平日どころか休日も日本人会で会ってるじゃん。

「日本人とだけ集まって何が楽しいんだか」

日本人村歴も長くなってきた頃の発言。
普段はそこまで親しくないのに、BBQや飲み会の時だけ誘ってくれる日本人グループがいた。そこには夫の会社関係の人が多く、誰も口にはしなかったが若輩者の夫が『肉焼き係』にならざるを得ないことが多かった。

夫が肉にかかりきりになっている間、他に任せられる相手がいないので子供の面倒は私が1人で見ていた。
夫婦共に満足に食事や会話を楽しんだ記憶も無いが、費用はきっちり人数分で割り勘で、ただただ疲れたという思い出しかない。

「海外にわざわざ来て(海外勤務希望してきたと言う人が多かった)
   日本人同士で固まって。
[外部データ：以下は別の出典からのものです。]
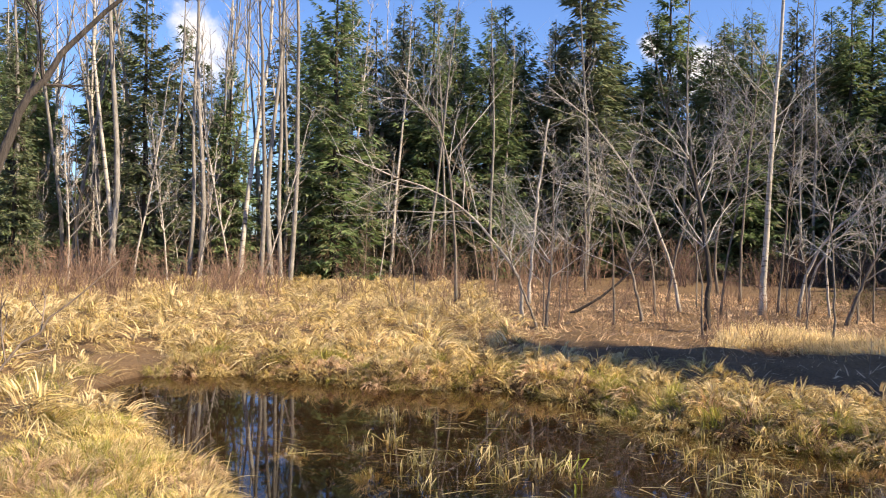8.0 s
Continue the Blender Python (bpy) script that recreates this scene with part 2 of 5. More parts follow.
def water_material():
    """Still, tea-coloured bog water: mirror gloss by Fresnel over a clear brown body."""
    m, nt, out = shader("bog_water")
    ripple = node(nt, "ShaderNodeTexNoise", Scale=7.0, Detail=3.0)
    link(nt, place_of(nt), ripple.inputs["Vector"])
    b = node(nt, "ShaderNodeBump", Strength=0.012, Distance=0.02)
    link(nt, ripple.outputs["Fac"], b.inputs["Height"])
    gloss = node(nt, "ShaderNodeBsdfGlossy", Roughness=0.004)
    link(nt, b.outputs[0], gloss.inputs["Normal"])
    body = nt.nodes.new("ShaderNodeBsdfTransparent")
    body.inputs["Color"].default_value = (0.60, 0.53, 0.42, 1)
    facing = node(nt, "ShaderNodeLayerWeight", Blend=0.5)
    link(nt, b.outputs[0], facing.inputs["Normal"])
    steep = math_node(nt, "POWER", facing.outputs["Facing"], 5.0)
    mirror = math_node(nt, "ADD", math_node(nt, "MULTIPLY", steep, 0.94), 0.060)
    mix = nt.nodes.new("ShaderNodeMixShader")
    link(nt, mirror, mix.inputs[0])
    link(nt, body.outputs[0], mix.inputs[1])
    link(nt, gloss.outputs[0], mix.inputs[2])
    link(nt, mix.outputs[0], out.inputs[0])
    return m


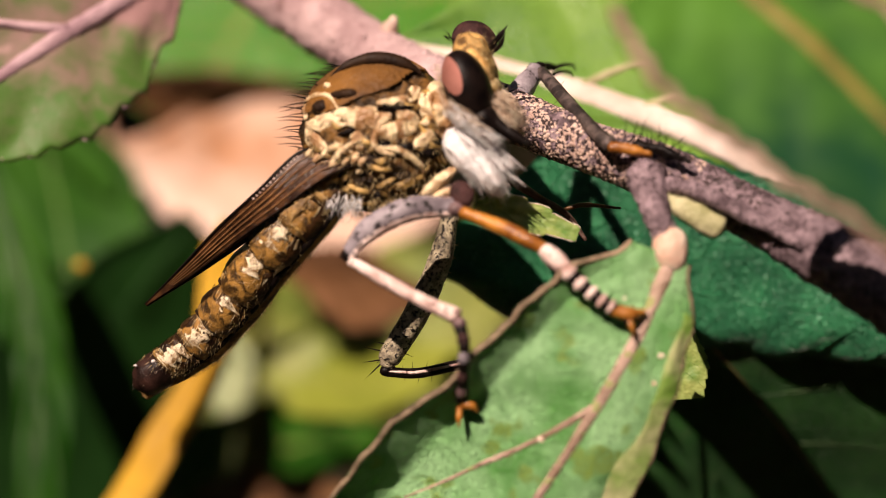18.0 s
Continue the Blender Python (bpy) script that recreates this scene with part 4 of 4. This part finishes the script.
each("spine", spines(line, 26, 0.6, 0.020, 6, [(1, -0.1, 0), (-1, -0.2, 0), (0.9, 0.5, 0.3)], 0.0), PURPLE, tarsus)
claw((-0.80, -7.79, 3.55), [(0.9, -0.25, 0.1)], tarsus, AMBER, 0.75, 0.22)
claw((-0.87, -7.97, 3.50), [(-0.1, -1, 0.2)], tarsus, AMBER, 0.7, 0.15)
part("coxa", ball((-0.66, 1.41, 2.30), (0.52, 0.68, 0.5), (0, 0, 18), 20, 24, 0.25, 1.6), PLUM, fly, "dark plum brown hip joint")
part("coxa", ball((-1.73, 2.09, 2.10), (0.95, 0.30, 0.30), (0, 0, 38), 16, 20, 0.2, 2), PLATE, fly, "cream hip lobe")
part("coxa", ball((-1.57, 1.57, 2.00), (0.70, 0.22, 0.26), (0, 0, 18), 16, 20, 0.2, 2), PLATE, fly, "cream hip lobe")
part("trochanter", ball((-0.97, 0.85, 2.60), (0.4, 0.35, 0.35), rough=0.1), PURPLE, fly)

# front leg on the viewer's side
line = [(-0.74, 0.74, 3.00), (1.14, -0.03, 3.50), (2.13, -0.53, 3.90), (2.93, -0.94, 4.00)]
femur = part("femur", tube(line, [0.26, 0.36, 0.34, 0.27], 24, 18, 0.05, 3), ORANGE, fly, "orange thigh")
each("spine", spines(line, 22, 0.35, 0.014, 7, [(-0.2, -1, 0.1), (0.2, 0.9, 0.2)]), FUR_GOLD, femur)
line = [(2.88, -0.94, 4.00), (3.41, -1.44, 4.30), (3.85, -1.84, 4.50)]
tibia = part("tibia", tube(line, [0.34, 0.44, 0.40, 0.32], 14, 18, 0.05, 3), CREAM, fly, "cream shin")
line = [(3.84, -1.88, 4.60), (4.61, -2.63, 4.90), (5.35, -3.22, 5.00), (5.99, -3.62, 5.00)]
tarsus = part("tarsus", tube(line, [0.2, 0.18, 0.18], 12, 10), BLACK, fly, "black and white banded foot")
rings(line, [0.38, 0.36, 0.34, 0.32], [CREAM], 5, tarsus)
part("foot_pad", tube([(5.84, -3.57, 5.00), (6.54, -3.78, 5.00), (7.25, -3.69, 4.80)], [0.30, 0.34, 0.12], 10, 12, 0.1), AMBER, tarsus, "brown orange foot pad")
claw((6.29, -3.87, 5.00), [(0.5, -0.9, 0.1)], tarsus, BLACK, 0.6, 0.14)
claw((6.48, -3.97, 5.00), [(0.3, -0.9, 0.3)], tarsus, AMBER, 0.7, 0.15)

# front leg on the far side, gripping the twig
line = [(1.49, 5.21, -3.00), (2.18, 6.52, -4.60), (3.01, 7.66, -6.00)]
femur = part("femur", tube(line, [0.6, 0.6, 0.46], 20, 18, 0.06, 3), GREY, fly, "grey thigh")
part("knee", ball((3.18, 7.77, -6.00), (0.34, 0.34, 0.3), rough=0.1), BLACK, femur)
each("spine", spines(line, 16, 0.4, 0.02, 8, [(0.8, -0.5, 0), (0.6, 0.5, 0.3)]), BLACK, femur)
line = [(3.27, 7.57, -5.60), (4.36, 5.90, -2.60), (5.26, 4.60, -0.20), (6.06, 3.70, 1.50)]
tibia = part("tibia", tube(line, [0.30, 0.33, 0.35, 0.36], 24, 16, 0.10, 3), SOOTY, fly, "dark bristly shin")
each("spine", spines(line, 16, 0.55, 0.022, 9, [(-0.7, -0.8, 0.2), (0.9, 0.6, 0), (0.7, 0.8, 0.2)]), BLACK, tibia)
line = [(5.99, 3.64, 1.70), (6.86, 3.50, 1.80), (7.82, 3.31, 1.90)]
tarsus = part("tarsus", tube(line, [0.24, 0.26, 0.18], 14, 14, 0.25, 3), AMBER, fly, "orange and black foot")
line = [(7.13, 3.71, 1.60), (8.37, 3.41, 2.00), (9.54, 2.88, 2.50)]
part("toe", tube(line, [0.24, 0.28, 0.10], 20, 12, 0.35, 4), BLACK, tarsus)
tagged(part("toe_fur", fur(160, between(line[0], line[2], 0.15, 0.3), (0.5, 0.6, 0.4), 0.35, 0.5, 0.02, (0, 0, 0)), BLACK, tarsus), kind="stuff")
each("spine", spines([(6.37, 3.90, 1.50), (7.88, 3.68, 1.80), (9.35, 3.08, 2.40)], 18, 1.0, 0.042, 10, [(0.15, 1, 0), (0.7, 0.8, 0)]), BLACK, tarsus)
hook = part("far_foot", tube([(2.96, 7.40, -7.50), (3.58, 8.00, -8.50), (4.06, 8.04, -9.00)], [0.2, 0.24, 0.16], 12, 12), BLACK, fly, "black hooked foot")
for o in (0, 0.35):
    part("claw", tube([Vector(p) + Vector((-o * 0.4, -o, 0)) for p in ((3.94, 7.93, -9.00), (4.46, 8.15, -9.00), (4.97, 8.15, -9.00), (5.14, 7.86, -9.00))], [0.12, 0.09, 0.07, 0.03], 14, 8), BLACK, hook)

# hind leg on the far side
line = [(-1.21, 0.63, -1.00), (-1.76, -1.61, -1.20), (-2.78, -3.88, -1.60), (-4.03, -5.90, -2.00), (-4.30, -6.48, -2.00)]
femur = part("femur", tube(line, [0.40, 0.56, 0.60, 0.56, 0.34], 30, 20, 0.05, 3), DUSKY, fly, "dark speckled thigh")
each("spine", spines(line, 26, 0.75, 0.030, 11, [(0.9, -0.4, 0), (0.9, 0.2, 0.2)], 0.15, 0.75), FUR_GOLD, femur)
each("stout_spine", spines([(-4.02, -5.35, -1.80), (-4.30, -6.38, -2.00)], 8, 1.15, 0.06, 12, [(-1, 0.1, 0.2), (0.9, -0.5, 0), (-0.7, -0.4, 0)]), BLACK, femur)
part("knee", ball((-4.30, -6.70, -2.00), (0.3, 0.26, 0.28), rough=0.1), BLACK, femur)
line = [(-4.25, -6.75, -2.00), (-2.80, -6.81, -2.00), (-1.15, -6.44, -1.20), (0.81, -5.93, -0.00)]
tibia = part("tibia", tube(line, [0.24, 0.25, 0.25, 0.27], 24, 14, 0.04, 3), BLACK, fly, "glossy black shin with pale stripe")
part("stripe", tube([Vector(p) + Vector((0, 0.05, 0.21)) for p in (line[0], (-3.5, -6.80, -2.0), *line[1:])], [0.03, 0.07, 0.08, 0.08, 0.05], 24, 8), CREAM, tibia, "pale stripe along the shin")
each("spine", spines(line, 14, 0.5, 0.022, 13, [(0.2, 1, 0), (0.1, -1, 0)], 0.15), BLACK, tibia)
何しに来たんだろうね」

当初は夫も日本人同士の集まりを楽しんでいるように見えたが、そのうち何かにつけて断るようになった。
立場上、誘われたその場では断れず、当日になって子供に「熱を出してもらった」ことが何回もあったのを覚えている。

「旅行先でまで知り合いに会いたくない」

同じく日本人村にて。
「次の長期休暇、誰がどこに旅行に行くか」も噂になるコミュニティだったので、夫が近所の日本人に人気の観光地を旅行先の候補から外すようになった。

特に人気だったイエローストーン国立公園やグランドキャニオン国立公園を諦めることになって悔しかった。

「俺は遊ぶためにアメリカ来たんじゃないんだよ」

日本人村で人間関係に失敗し、
「息が詰まりそうだから、休日だけでも村の外に連れて行ってほしい」と私が懇願した時の返事。

この言葉で衝動的に荷物と子供をつかんで外に飛び出し、気づいたら公共交通機関に乗って遠くの観光地にいた。

おそらく、この発言には毎週末遊びまくり出かけまくりの近所の他の日本人(主に先輩や上司)への対抗心もあったのかもしれない。
出かけたら出かけたで、遊びに行くような場所も限られていて知り合いの日本人に会うことも多かった。
(そしてそれも噂になる)(私はそれでも村から物理的に距離を置きたかった)

この発言以降、休日は家族揃って過ごしていたのが夫を置いても出かけるように。

日本人村を脱出してからは
夫「休日くらいお出かけしない?」
私「平日ずっと子供を遊びに連れて行っているから私は遠慮するよ。」
台詞と行動が逆になった。

「休日にまで会社関係の日本人に会いたくない」

日本人村脱出後の発言。頻繁な日本人会は無くなったが、休日知り合いの日本人がいるところに行くのをとにかく嫌がるようになった。

本帰国後の現在も、子供の学校の父兄に会社の人がいる時は最低限の行事しか参加したがらない。